You can nest if/then/else statements as much as you like.
Notice the indentation – this is make visually cuing which code is associated with which if statement that much easier.

The brackets are not strictly speaking necessary if you are only running one line of code after an if statement.

if (x == 1)
{
d = 10;
}

is the same objectively as

if (x==1)
d = 10;

or

if (x==1) d = 10;

I tend to go with the first version, since although it may bloat the code, it makes adding more statements to that if structure easier, since the brackets are already there.

Now, back to those decision makers.

Notice that we use two equal signs when doing a test, but only one when using an assignation.

x == 1 returns a 1 or a 0 depending on whether its true or not. X = 1 sets x to the value of 1. Big difference. X = 1 is always true, and returns a true value, so the code

if (x=1)
{
blah = 2;
}

will ALWAYS set blah to 2, since x is always set to 1. Be careful about this, since the compiler won’t see this or warn you. I make this mistake a lot.

The test operators are;-

== equals

!= not equal

< less than

> greater than

<= less than of equal to

>= greater than or equal to

Other stuff to be aware of.

When you do an if statement, you can use logical operators.
I’m assuming you know what a logical AND / OR does. You can figure it out from the code anyway:)

The code

if ( (x == 1) && (s == e))
{
blah
}

is saying “Ok, if x is equal to 1 AND s is equal to e, then do blah.” We use two &&’s to signify the AND function.
In this case both of the decisions have to be true before blah is executed.

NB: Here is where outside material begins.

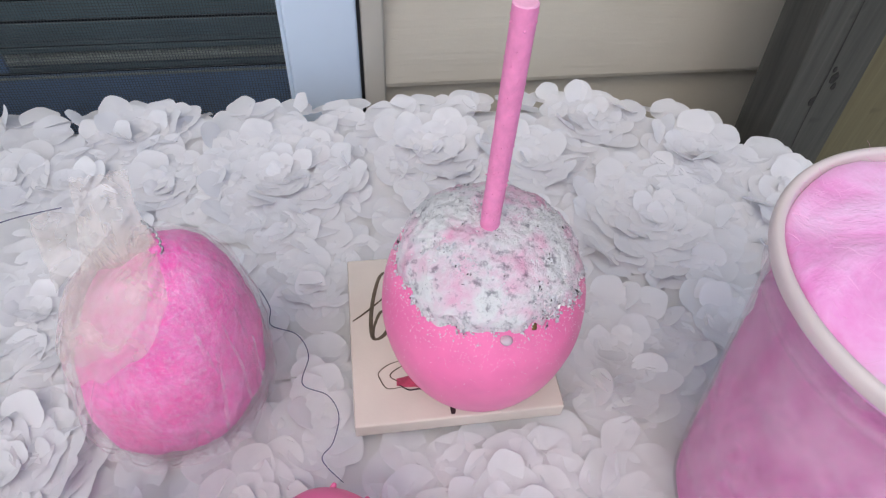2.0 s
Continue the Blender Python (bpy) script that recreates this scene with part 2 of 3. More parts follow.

However, if you were doing a logical AND as a data assignation, then you would only use one, like the equals signs, so

a = a & 1;

Would be a equals a AND 1, so a would either equal a zero or a one depending on it’s initial value. Talk to me if this is unclear.

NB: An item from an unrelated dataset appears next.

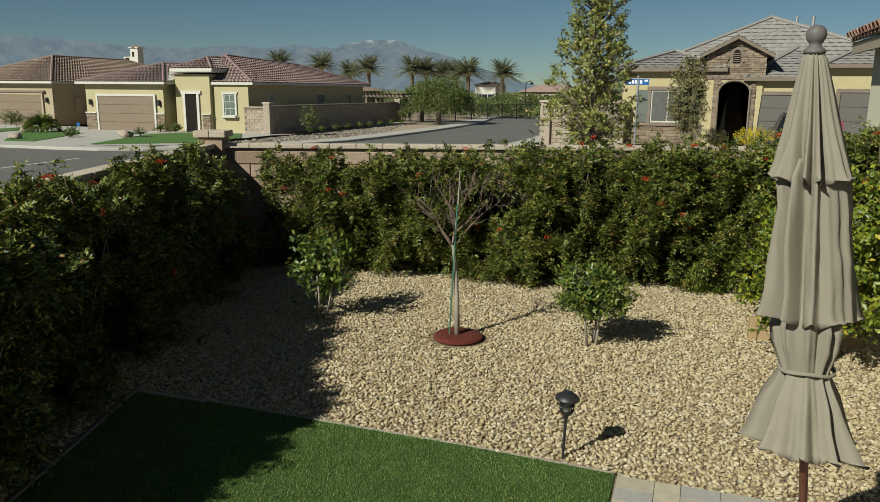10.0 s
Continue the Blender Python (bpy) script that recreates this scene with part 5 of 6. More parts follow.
def right_house():
    g = 0.0
    root = thing("stone_gabled_house", (0, 0, 0), 0, "cream stucco house with stone entry gable and grey tile roof", "house")
    Y = 48.0
    part("wall", box(-5.55, -1.75, Y, 60.0, g, 3.45), RIGHT_STUCCO, root)
    part("wall", box(0.3, 3.3, Y, 60.0, g, 3.1), RIGHT_STUCCO, root)
    part("wall", box(3.301, 12.0, Y - 0.8, 60.0, g, 3.6), RIGHT_STUCCO, root)
    part("wall", box(-1.749, 0.299, Y + 1.9, 60.0, g, 4.2), RIGHT_STUCCO, root)
    far_window(root, -4.2, -2.6, Y, 1.08, 2.62, BROWN_TRIM, 2, 1, True, GREY_PANE)
    part("window_shutter", box(-4.8, -4.25, Y - 0.06, Y - 0.004, 1.08, 2.62, bevel=0.01), SHUTTER_PAINT, root, "grey-green board shutter")
    part("window_shutter", box(-2.45, -1.95, Y - 0.06, Y - 0.004, 1.08, 2.62, bevel=0.01), SHUTTER_PAINT, root, "grey-green board shutter")
    stone_facing(root, -5.6, -1.7, Y, g, 0.92, 5)
    part("stone_ledge", box(-5.62, -1.68, Y - 0.14, Y - 0.002, 0.922, 1.0), BROWN_TRIM, root)
    garage_door(root, 0.64, 2.82, Y - 0.01, g, 2.42, GARAGE_GREY, BROWN_TRIM)
    garage_door(root, 3.9, 8.6, Y - 0.81, g, 2.55, GARAGE_GREY, BROWN_TRIM)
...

Similarly the logical OR operation works the same way, except you use the | symbol to denote an OR operation. That’s the two vertical lines on your keyboard.

if ( (x == 1) || (s == e))
{
blah;
}

means that if either x equals 1 OR s equals e, blah gets executed. Similarly

a = a | 1;

would set bit zero of a. If a was a 1 to begin with, then it’s still a 1. If it was 0 then now it’s a one.

There is XORing but we don’t need to address that right now.

Notice how the brackets are set up. Nested brackets get executed inner most first. So, for the first example, the x == 1 gets done first, then the s == e test, the after that the comparison/AND/OR between them gets done last. This assures that everything is broken down properly internally, and is just easier to read.

You can do a negative test on everything. For example

if (!(x == 1))
{
blah;
}

is the same as

if (x !=1)

in practical execution.

The difference is that in the first example the NOT is performed on the result of the test, where as in the second example, we are inverting the conditions of the actual test itself. See the difference?

Remember the short cut

if (x)

Well, you can take that a stage further with

if (!x)

The first example is short for “if x is not zero or NULL”, the second is short for “if x is zero or NULL”.

When we perform math on variables there is some stuff to bear in mind. While you can do a divide on an integer, the result WILL get rounded down to the nearest whole number.

You can use brackets inside of actual math, just like you would do in real life. This follows the same rules as we described earlier – innermost brackets get done first.

For example

a = b + ((c * d) + (c +1));

Would result in a being equal to c * d plus c plus 1 plus b. There are some short cuts

To increment a variable by just 1 you can write it

a++;

Similarly you can decrement a variable by 1 by

a–;

This is called post-decrement/increment. This means that the variable has 1 added /  subtracted AFTER the variable is used. To explain;

a = 1;
b = array[a++];

Would mean that b would be equal to the value in the array cell position 1. Immediately after the assignation of b is done, a is incremented, becoming 2.

You can do pre-increment/decrement by placing the ++ or – at the front of the variable, so

a = 1;
b = array[++a];

Is different from the above code in that b would equal the value in the array at position 2, since a was incremented BEFORE it was used.

One last shortcut.

If the variable you are assigning is the same as the one having an operation performed on it, you can shortcut the code.

A += b;
Is the same as a = a + b;

It’s just a shorter way of writing it.

Same as
a -= d;
Equals  a = a – d;

And
a *=3
Is a = a * 3;

And so on.

One last thing.

You can mix and match floats and ints in tests. For example

float x = 10.0f;

int s = 20;

If (x < s)
{
blah;
}

will work. What happens in execution is that the variable is actually converted to a float for the conditions of the test. BE CAREFUL with this, since a float/integer or integer/float conversion is NOT free, and if you’re doing it a lot can be costly.

Don’t worry if you don’t get all of this instantly.
Refer back to this when you get to the practical, since it will all become more apparent at that time what is meant here.